Does RoBERTa Perform Better than BERT in Continual Learning: An Attention Sink Perspective
Xueying Bai, Yifan Sun, Niranjan Balasubramanian
TL;DR
The paper shows that high downstream capacity from pre-training does not guarantee strong continual learning (CL) due to attention sinks that over-attend ubiquitous tokens and cause over-smoothing. It analyzes sink behavior and its link to cross-task interference, then introduces a pre-scaling mechanism that first probes token-wise attention with a scaling layer to diversify attention on non-sink tokens, followed by fine-tuning. Empirically, Prescale improves CL without experience replay and enables RoBERTa to surpass BERT in CL settings. The work provides practical CL improvements for pretrained LMs and elucidates how attention distributions influence continual learning behavior.
Abstract
Continual learning (CL) aims to train models that can sequentially learn new tasks without forgetting previous tasks' knowledge.

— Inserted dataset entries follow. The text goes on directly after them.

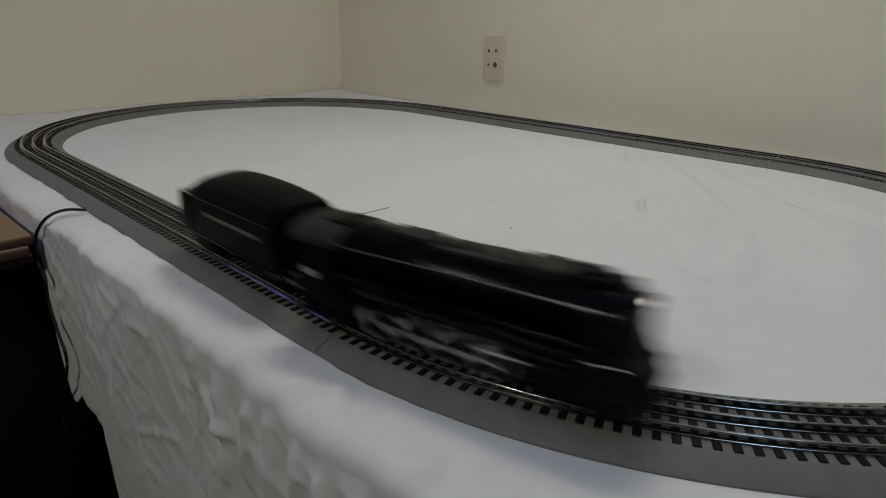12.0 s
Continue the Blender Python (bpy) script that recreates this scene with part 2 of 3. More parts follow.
CREASES = [(0.816, 0.508, 0.847, 0.452, 0.0030, 0.0075), (0.612, 0.838, 0.700, 0.690, 0.0060, 0.0040), (0.78, -0.10, 0.85, -0.050, 0.006, 0.0032), (0.84, -0.10, 0.91, -0.055, 0.007, 0.0038), (0.90, -0.10, 0.965, -0.058, 0.007, 0.0042), (0.95, -0.10, 1.01, -0.066, 0.006, 0.0034), (0.70, -0.095, 0.74, -0.056, 0.006, 0.0012),
           (0.60, 0.85, 0.80, 0.54, 0.0095, 0.0068), (0.80, 0.54, 0.86, 0.43, 0.0063, 0.0075), (0.86, 0.43, 0.90, 0.30, 0.0126, 0.0026),
           (0.70, 0.80, 0.95, 0.50, 0.0106, 0.0080), (0.76, 0.80, 1.05, 0.55, 0.0121, 0.0085), (0.82, 0.80, 1.15, 0.60, 0.0121, 0.0080),
           (0.95, 0.50, 1.02, 0.33, 0.0106, 0.0085), (0.90, 0.55, 0.97, 0.30, 0.0076, 0.0063), (1.05, 0.55, 1.12, 0.33, 0.0137, 0.0080),
           (1.000, 0.206, 1.018, 0.194, 0.0035, 0.0030), (1.090, 0.282, 1.120, 0.270, 0.0035, 0.0036),
           (0.88, 0.72, 1.02, 0.62, 0.009, 0.0040), (0.66, 0.78, 0.83, 0.60, 0.010, 0.0035), (0.98, 0.42, 1.00, 0.30, 0.008, 0.0045), (0.90, 0.28, 0.96, 0.14, 0.012, 0.0035),
           (1.10, 0.50, 1.22, 0.42, 0.010, 0.0045), (0.74, 0.42, 0.79, 0.33, 0.008, 0.0020), (1.00, 0.70, 1.16, 0.62, 0.009, 0.0045), (0.40, 0.55, 0.50, 0.47, 0.014, 0.0018), (0.20, 0.40, 0.26, 0.30, 0.014, 0.0016),
           (0.645, 0.205, 0.70, 0.245, 0.004, 0.0010), (0.66, 0.35, 0.68, 0.385, 0.004, 0.0010)]
CREASES = [c if c[5] < 0.0042 or c[4] < 0.0040 else (*c[:4], c[4] * 1.4, c[5] * 0.8) for c in CREASES]


def top_height(x, y):
    h = 0.0006 * nz(x * 3, y * 3) + 0.0004 * nz(x * 11, y * 11, 3)
    for c in CREASES:
        if min(c[0], c[2]) - 0.06 < x < max(c[0], c[2]) + 0.06 and min(c[1], c[3]) - 0.06 < y < max(c[1], c[3]) + 0.06:
            h += ridge(x, y, *c)
    h += 0.003 * math.exp(-((y - WALL_Y) / 0.02) ** 2) * (0.6 + nz(x * 9, 5)) + 0.006 * math.exp(-((x - WALL_X) / 0.025) ** 2) * (0.6 + nz(7, y * 9))
    h += 0.004 * math.exp(-(((x - WALL_X) ** 2 + (y - WALL_Y) ** 2) / 0.0016))
    return h - 0.0008


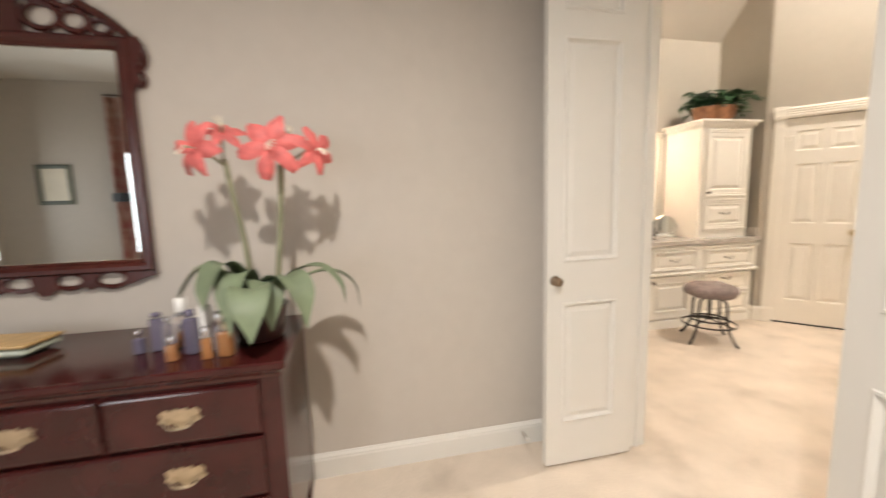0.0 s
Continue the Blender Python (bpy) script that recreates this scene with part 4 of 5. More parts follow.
# ---------------------------------------------------------------- stool
FAB = material("mauve_stool_fabric", (0.27, 0.215, 0.20), 0.9, grain=0.35, scale=38, bump=0.6, bscale=120, color2=None)
stool = thing("stool", pose(3.19, 3.17, 0, 0, 0, 12), "round upholstered stool on black wrought iron legs", "stool")
bm = lathe(bmesh.new(), [(0, 0.425), (0.17, 0.425), (0.198, 0.435), (0.212, 0.46), (0.214, 0.485), (0.20, 0.512), (0.15, 0.532), (0.07, 0.54), (0, 0.541)], 40)
for v in bm.verts:
    a = math.atan2(v.co.y, v.co.x)
    v.co.z += 0.006 * math.sin(5 * a + 1) * v.co.xy.length / 0.2 + 0.004 * noise.noise(v.co * 14)
part("seat", bm, FAB, stool, "mauve grey padded round seat", smooth=True)
part("seat_plate", lathe(bmesh.new(), [(0, 0.408), (0.10, 0.408), (0.11, 0.415), (0.10, 0.43), (0, 0.43)], 24), IRON, stool, smooth=True)
part("screw", tube(bmesh.new(), [(0, 0, 0.20), (0, 0, 0.41)], 0.014, 12), IRON, stool, smooth=True)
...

Although previous works observed that pre-training can benefit CL, it remains unclear whether a pre-trained model with higher downstream capacity also performs better in CL. In this paper, we observe that pre-trained models may allocate high attention scores to some 'sink' tokens, such as [SEP] tokens, which are ubiquitous across various tasks. Such attention sinks may lead to models' over-smoothing in single-task learning and interference in sequential tasks' learning, which may compromise the models' CL performance despite their high pre-trained capabilities. To reduce these effects, we propose a pre-scaling mechanism that encourages attention diversity across all tokens. Specifically, it first scales the task's attention to the non-sink tokens in a probing stage, and then fine-tunes the model with scaling. Experiments show that pre-scaling yields substantial improvements in CL without experience replay, or progressively storing parameters from previous tasks.